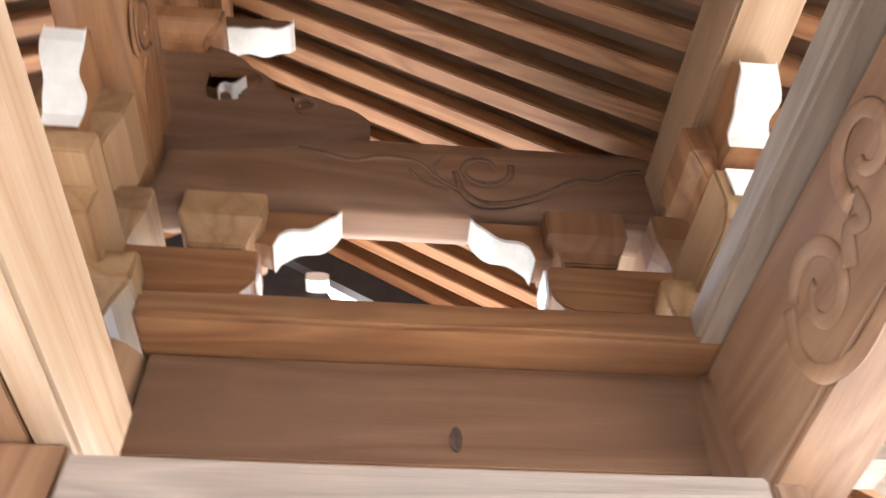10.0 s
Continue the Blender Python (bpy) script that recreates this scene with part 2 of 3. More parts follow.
paint = flaked_paint("worn grey paint")
rim = speckled("scraped wood edge", (0.33, 0.22, 0.135), (0.46, 0.33, 0.23), 60.0, 0.7, 0.4)
iron = speckled("rusty iron", (0.056, 0.03, 0.025), (0.10, 0.056, 0.046), 45.0, 0.55, 0.3, 0.35)
steel = speckled("zinc chain", (0.36, 0.34, 0.31), (0.5, 0.48, 0.44), 60.0, 0.4, 0.1, 0.7)
cloth = speckled("pad cloth", (0.50, 0.44, 0.365), (0.60, 0.55, 0.475), 25.0, 0.85, 0.3)
gravel = speckled("pale gravel", (0.38, 0.35, 0.31), (0.62, 0.58, 0.53), 40.0, 0.9, 0.6, 0.0, 0.02)
stone = speckled("grey stone", (0.25, 0.24, 0.23), (0.42, 0.41, 0.39), 25.0, 0.8, 0.4)
tile = speckled("grey roof tile", (0.16, 0.17, 0.18), (0.30, 0.31, 0.32), 14.0, 0.5, 0.3)
dull_tile = speckled("weathered dark tile", (0.06, 0.063, 0.066), (0.125, 0.128, 0.13), 22.0, 0.8, 0.5)
plaster = speckled("white plaster", (0.70, 0.69, 0.66), (0.82, 0.81, 0.78), 9.0, 0.85, 0.1)
# Dark colour standing in for the shade inside carved lines.
groove_shade = speckled("carved groove shade", (0.06, 0.034, 0.022), (0.12, 0.068, 0.042), 50.0, 0.8, 0.4)
# Dark knot colour, also painted in as the shade of gaps and cuts.
shade_hole = speckled("dark knot and gap shade", (0.03, 0.018, 0.012), (0.08, 0.045, 0.03), 60.0, 0.9, 0.6)


# ---- mesh helpers ----
def finish(name, bm, material, bevel=0.0, smooth=False):
    bmesh.ops.recalc_face_normals(bm, faces=bm.faces)
    if bevel:
        sharp = [e for e in bm.edges if len(e.link_faces) == 2 and e.calc_face_angle(0) > 0.6]
        bmesh.ops.bevel(bm, geom=sharp, offset=bevel, segments=2, affect="EDGES", clamp_overlap=True)
    me = bpy.data.meshes.new(name)
    bm.to_mesh(me)
    bm.free()
    me.materials.append(material)
    if smooth:
        me.polygons.foreach_set("use_smooth", [True] * len(me.polygons))
    return me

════

- YOUR TASK: Give the data above again in full and unchanged, skipping the pictures.

- EXPECTED ANSWER:
10.0 s
Continue the Blender Python (bpy) script that recreates this scene with part 2 of 3. More parts follow.
paint = flaked_paint("worn grey paint")
rim = speckled("scraped wood edge", (0.33, 0.22, 0.135), (0.46, 0.33, 0.23), 60.0, 0.7, 0.4)
iron = speckled("rusty iron", (0.056, 0.03, 0.025), (0.10, 0.056, 0.046), 45.0, 0.55, 0.3, 0.35)
steel = speckled("zinc chain", (0.36, 0.34, 0.31), (0.5, 0.48, 0.44), 60.0, 0.4, 0.1, 0.7)
cloth = speckled("pad cloth", (0.50, 0.44, 0.365), (0.60, 0.55, 0.475), 25.0, 0.85, 0.3)
gravel = speckled("pale gravel", (0.38, 0.35, 0.31), (0.62, 0.58, 0.53), 40.0, 0.9, 0.6, 0.0, 0.02)
stone = speckled("grey stone", (0.25, 0.24, 0.23), (0.42, 0.41, 0.39), 25.0, 0.8, 0.4)
tile = speckled("grey roof tile", (0.16, 0.17, 0.18), (0.30, 0.31, 0.32), 14.0, 0.5, 0.3)
dull_tile = speckled("weathered dark tile", (0.06, 0.063, 0.066), (0.125, 0.128, 0.13), 22.0, 0.8, 0.5)
plaster = speckled("white plaster", (0.70, 0.69, 0.66), (0.82, 0.81, 0.78), 9.0, 0.85, 0.1)
# Dark colour standing in for the shade inside carved lines.
groove_shade = speckled("carved groove shade", (0.06, 0.034, 0.022), (0.12, 0.068, 0.042), 50.0, 0.8, 0.4)
# Dark knot colour, also painted in as the shade of gaps and cuts.
shade_hole = speckled("dark knot and gap shade", (0.03, 0.018, 0.012), (0.08, 0.045, 0.03), 60.0, 0.9, 0.6)


# ---- mesh helpers ----
def finish(name, bm, material, bevel=0.0, smooth=False):
    bmesh.ops.recalc_face_normals(bm, faces=bm.faces)
    if bevel:
        sharp = [e for e in bm.edges if len(e.link_faces) == 2 and e.calc_face_angle(0) > 0.6]
        bmesh.ops.bevel(bm, geom=sharp, offset=bevel, segments=2, affect="EDGES", clamp_overlap=True)
    me = bpy.data.meshes.new(name)
    bm.to_mesh(me)
    bm.free()
    me.materials.append(material)
    if smooth:
        me.polygons.foreach_set("use_smooth", [True] * len(me.polygons))
    return me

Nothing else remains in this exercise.